Perhaps I have shared some thoughts on this before; nonetheless its worth repeating. It’s worth repeating as I need to remind myself of this truth:
9 The heart is deceitful above all things
and beyond cure.
Who can understand it?
Sometimes I find myself embattled with desires and struggle to understand why I am seemingly naturally inclined to long for things that God forbids. Why would God not want me to be happy or to experience joy, love, acceptance and a close, connected relationship? I believe this is a question many that experience same sex attraction often wrestle with. The inclination seems so engrained into the soul it is quite a challenge to think otherwise. I feel this, yet God says this!?
Embattled; wrestling, wondering, struggling, fighting. Conflicted.
Stop. Consider: ” My heart is deceitful….” Ugh. I am a sinner. I am a sinner since birth. I am inclined to things, thoughts and desires that God forbids since the beginning when Adam and Eve were deceived. While my desires to experience joy, love and acceptance are good & healthy, my heart deceives me in how to best fulfill those desires. The ways my deceitful heart wants me to travel leads to emptiness and void! I know this. I have even traveled down the path before and yet my heart tells my mind that I would find fulfillment. My heart is VERY deceitful. I need a new heart.
10 Create in me a pure heart, O God,
and renew a steadfast spirit within me.
11 Do not cast me from your presence
or take your Holy Spirit from me.
Truly, this has to be one of my favorite verses. I seem to go back to it often. Entrenched in my battle and wrestling match of thoughts and desires, I am prompted to be thankful for the battle. The Holy Spirit is speaking and trying to break through to my heart with the truth. If the Holy Spirit was absent I wouldn’t be in a battle; I would have been completely deceived and fallen to the lies and traveled down the wrong path.
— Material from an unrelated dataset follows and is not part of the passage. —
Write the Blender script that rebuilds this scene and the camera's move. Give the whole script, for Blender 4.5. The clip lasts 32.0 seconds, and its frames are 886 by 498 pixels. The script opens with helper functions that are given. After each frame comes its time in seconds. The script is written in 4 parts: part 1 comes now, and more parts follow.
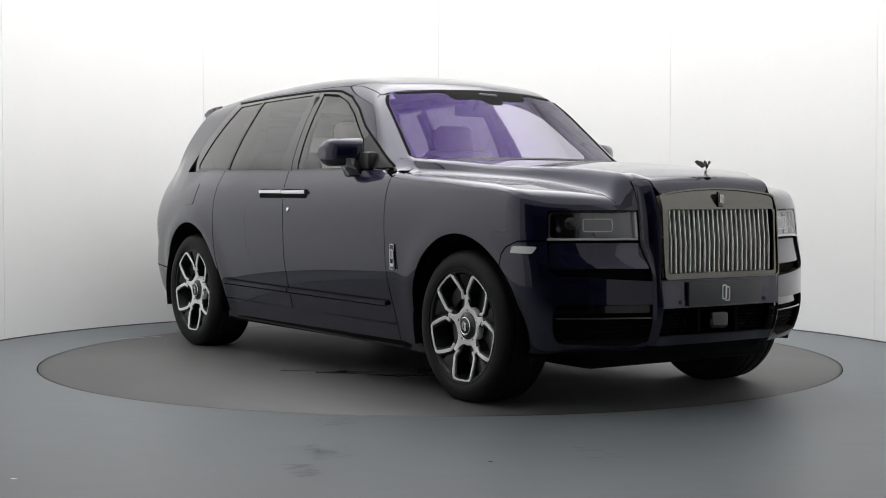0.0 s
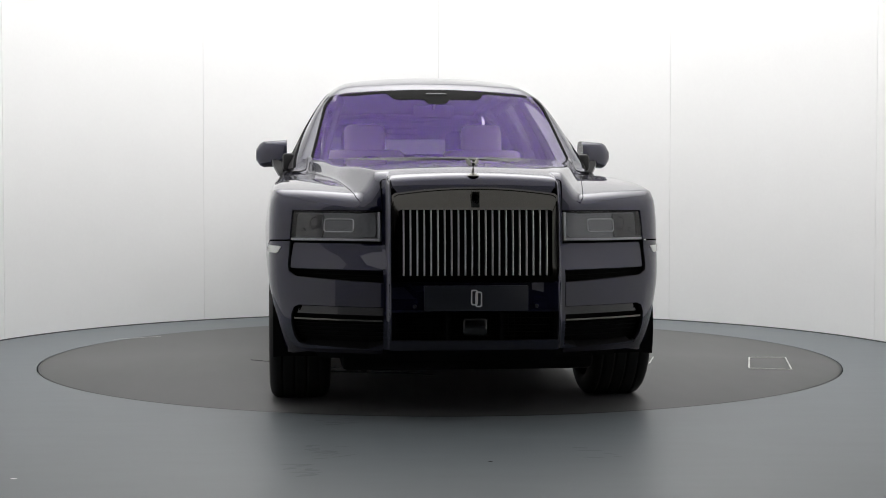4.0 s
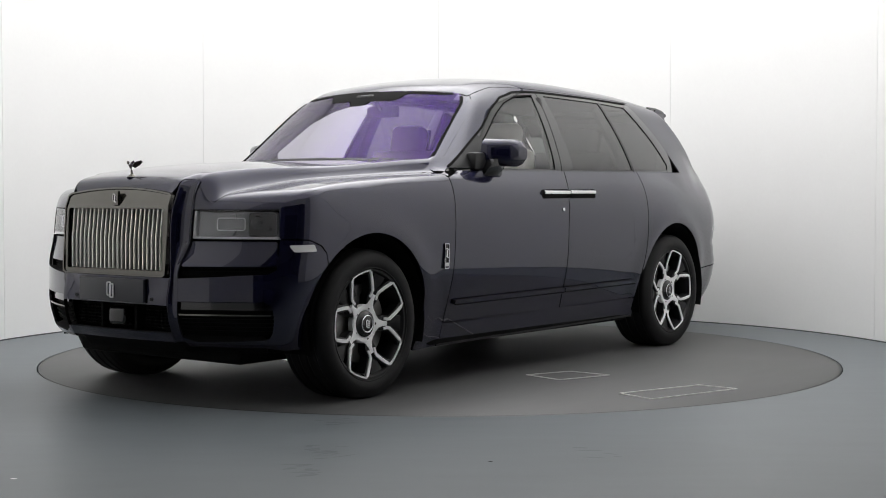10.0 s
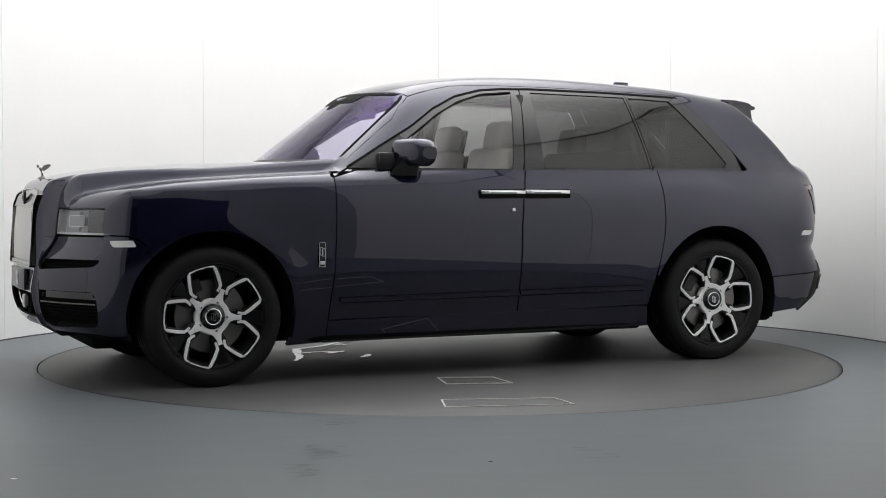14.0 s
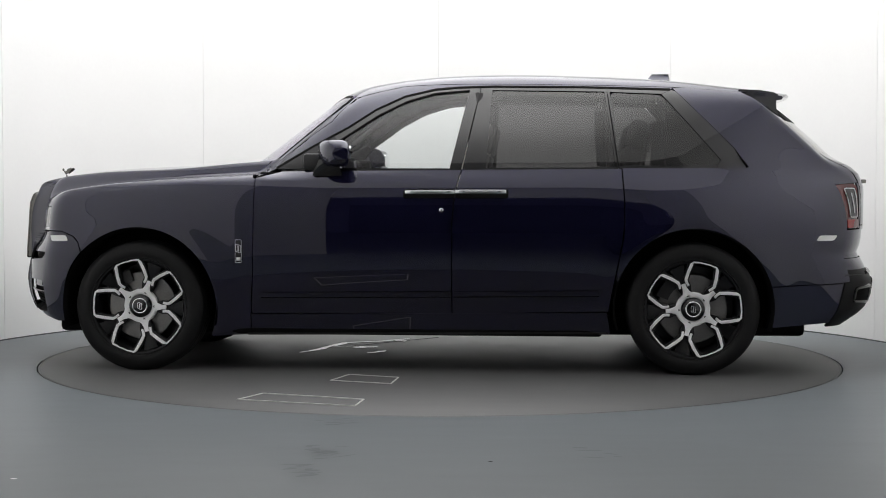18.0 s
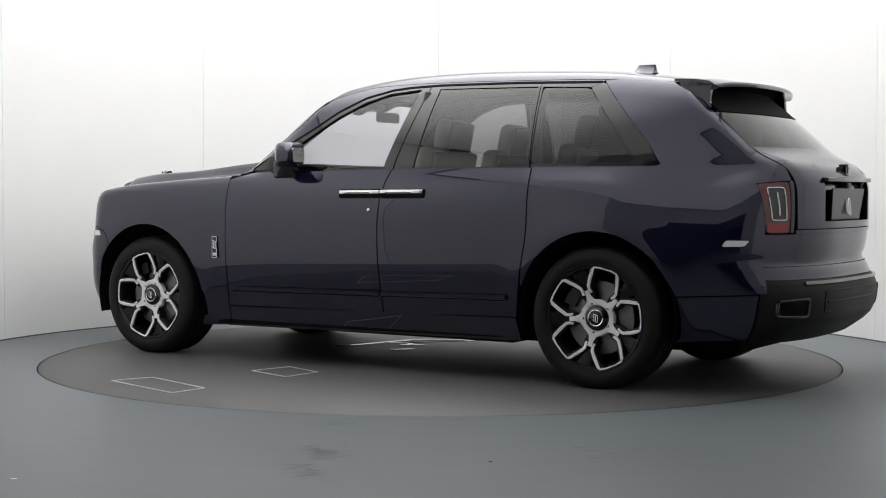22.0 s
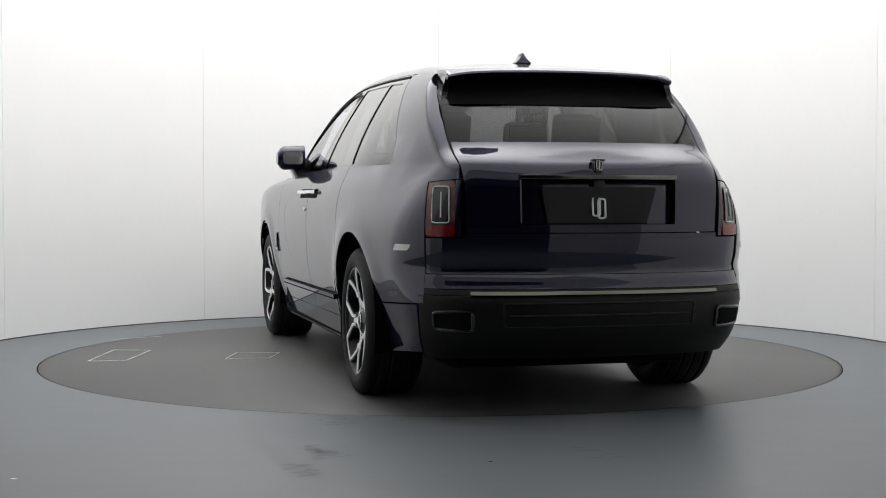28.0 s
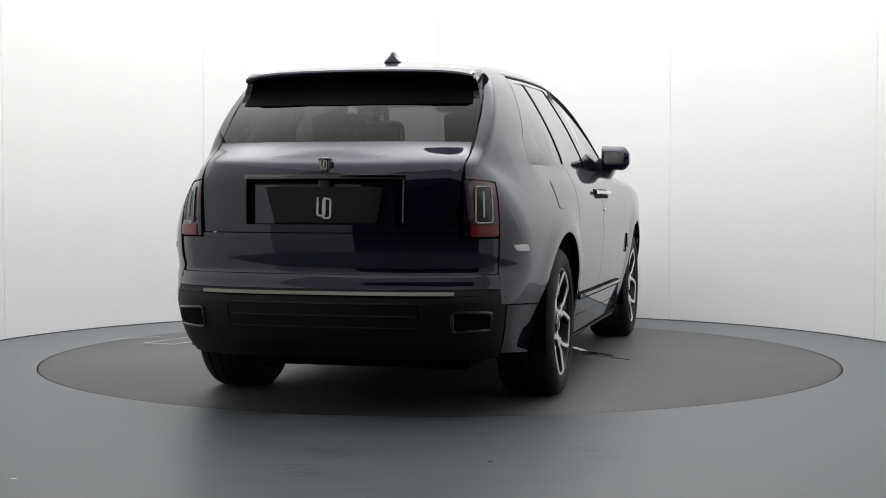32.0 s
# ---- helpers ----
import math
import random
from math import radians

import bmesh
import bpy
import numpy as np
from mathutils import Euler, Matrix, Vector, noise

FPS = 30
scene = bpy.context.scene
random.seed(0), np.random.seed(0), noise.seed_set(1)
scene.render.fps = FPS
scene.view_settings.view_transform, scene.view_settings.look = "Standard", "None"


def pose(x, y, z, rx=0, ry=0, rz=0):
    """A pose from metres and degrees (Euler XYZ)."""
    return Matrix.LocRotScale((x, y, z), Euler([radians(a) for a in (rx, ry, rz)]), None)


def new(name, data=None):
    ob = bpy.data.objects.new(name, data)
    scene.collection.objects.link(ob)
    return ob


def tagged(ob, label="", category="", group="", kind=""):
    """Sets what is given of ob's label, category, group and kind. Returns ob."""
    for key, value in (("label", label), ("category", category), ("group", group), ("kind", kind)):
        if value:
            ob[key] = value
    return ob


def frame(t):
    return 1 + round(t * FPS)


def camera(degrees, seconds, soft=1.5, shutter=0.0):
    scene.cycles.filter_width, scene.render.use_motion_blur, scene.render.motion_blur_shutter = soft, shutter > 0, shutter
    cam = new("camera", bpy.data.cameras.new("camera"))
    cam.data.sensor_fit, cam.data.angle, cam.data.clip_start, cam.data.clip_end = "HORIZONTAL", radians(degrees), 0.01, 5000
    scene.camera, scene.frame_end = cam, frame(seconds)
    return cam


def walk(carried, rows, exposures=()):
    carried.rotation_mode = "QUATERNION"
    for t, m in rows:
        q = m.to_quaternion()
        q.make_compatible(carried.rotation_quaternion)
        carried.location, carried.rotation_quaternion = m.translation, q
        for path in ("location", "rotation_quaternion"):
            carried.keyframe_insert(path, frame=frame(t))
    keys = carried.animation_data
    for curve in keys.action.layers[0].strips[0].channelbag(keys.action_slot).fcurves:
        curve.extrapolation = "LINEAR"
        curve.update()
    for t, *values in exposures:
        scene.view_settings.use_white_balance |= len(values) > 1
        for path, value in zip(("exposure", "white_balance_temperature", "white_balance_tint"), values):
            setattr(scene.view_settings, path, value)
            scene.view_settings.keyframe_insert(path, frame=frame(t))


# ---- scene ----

These verses in Psalm 51 is the song of David’s heart after being confronted about his heart that went down the wrong path in sexual sin with Bathsheba. He cries out in recognition of the deceitfulness of his heart and desires a new heart and spirit that is steadfast. Likewise, my soul cries out for a new heart, too. A spirit that is steadfast; resolute, unwavering, singleminded, and in truth. (Check out some of the other synonyms for steadfast!) . And for certain, may the Holy Spirit continue to direct me to that truth.
For the Lord God wants good things for me. His ways are good!
11 For I know the plans I have for you, declares the Lord, plans for welfare[a] and not for evil, to give you a future and a hope.
Praying like David; Lord create in me a new heart; continue to rescue me from the deceptions of my own sinful heart and lead me in truth. The truth that leads me to truly experience joy, love and acceptance that is fulfilled by you and your plan. Praying the same for my fellow brothers and sisters on the journey.